--- Task objective ---
Read the listing below and copy out every line that holds "with".

--- Data ---
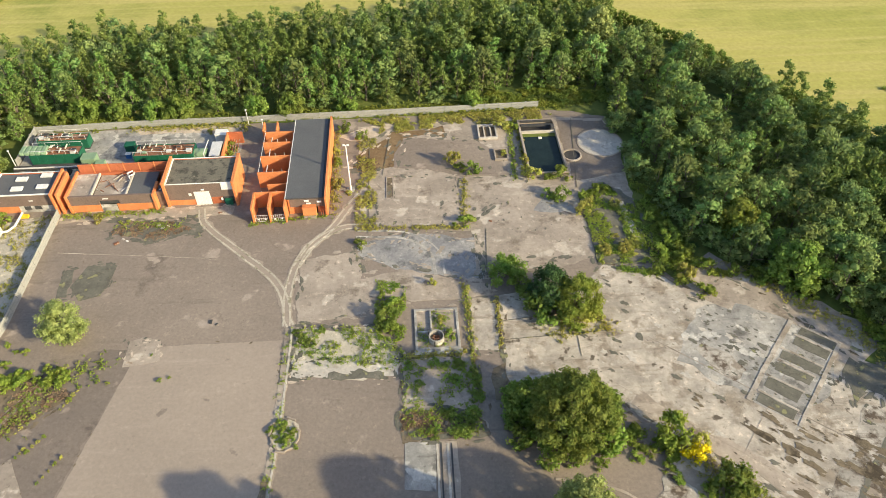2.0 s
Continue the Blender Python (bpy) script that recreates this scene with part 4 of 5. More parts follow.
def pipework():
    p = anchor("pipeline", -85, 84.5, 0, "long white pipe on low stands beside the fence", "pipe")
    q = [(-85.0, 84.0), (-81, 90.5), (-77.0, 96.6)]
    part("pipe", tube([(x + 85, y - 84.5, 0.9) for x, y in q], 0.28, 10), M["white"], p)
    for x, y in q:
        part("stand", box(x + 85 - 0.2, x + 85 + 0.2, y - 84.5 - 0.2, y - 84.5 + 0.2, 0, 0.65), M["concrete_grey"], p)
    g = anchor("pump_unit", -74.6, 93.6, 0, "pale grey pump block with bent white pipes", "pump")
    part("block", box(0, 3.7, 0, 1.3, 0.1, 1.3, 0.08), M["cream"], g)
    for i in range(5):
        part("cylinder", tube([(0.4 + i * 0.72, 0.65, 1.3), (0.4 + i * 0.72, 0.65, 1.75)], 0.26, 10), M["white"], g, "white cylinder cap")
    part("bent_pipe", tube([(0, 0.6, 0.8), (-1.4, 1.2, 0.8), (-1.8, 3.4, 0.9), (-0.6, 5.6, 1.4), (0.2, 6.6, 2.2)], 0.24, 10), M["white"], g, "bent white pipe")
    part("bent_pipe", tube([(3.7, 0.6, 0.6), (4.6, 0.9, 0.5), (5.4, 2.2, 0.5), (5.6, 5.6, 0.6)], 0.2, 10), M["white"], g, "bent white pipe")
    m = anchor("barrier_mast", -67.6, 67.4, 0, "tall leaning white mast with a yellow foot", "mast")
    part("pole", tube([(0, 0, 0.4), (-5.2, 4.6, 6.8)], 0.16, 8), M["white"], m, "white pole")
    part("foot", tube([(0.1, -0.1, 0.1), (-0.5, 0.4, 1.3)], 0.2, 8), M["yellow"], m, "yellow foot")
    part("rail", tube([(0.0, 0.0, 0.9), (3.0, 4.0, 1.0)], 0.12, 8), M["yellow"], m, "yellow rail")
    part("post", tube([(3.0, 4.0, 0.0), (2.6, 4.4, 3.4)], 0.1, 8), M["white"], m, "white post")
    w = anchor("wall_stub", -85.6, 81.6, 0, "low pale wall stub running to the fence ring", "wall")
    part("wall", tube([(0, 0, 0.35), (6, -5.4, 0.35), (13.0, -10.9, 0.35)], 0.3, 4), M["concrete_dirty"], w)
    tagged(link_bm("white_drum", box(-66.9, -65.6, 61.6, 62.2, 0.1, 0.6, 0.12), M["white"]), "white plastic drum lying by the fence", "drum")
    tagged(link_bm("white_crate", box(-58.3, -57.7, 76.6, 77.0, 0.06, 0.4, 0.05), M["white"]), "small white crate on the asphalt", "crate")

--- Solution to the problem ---
Continue the Blender Python (bpy) script that recreates this scene with part 4 of 5. More parts follow.
    g = anchor("pump_unit", -74.6, 93.6, 0, "pale grey pump block with bent white pipes", "pump")
    m = anchor("barrier_mast", -67.6, 67.4, 0, "tall leaning white mast with a yellow foot", "mast")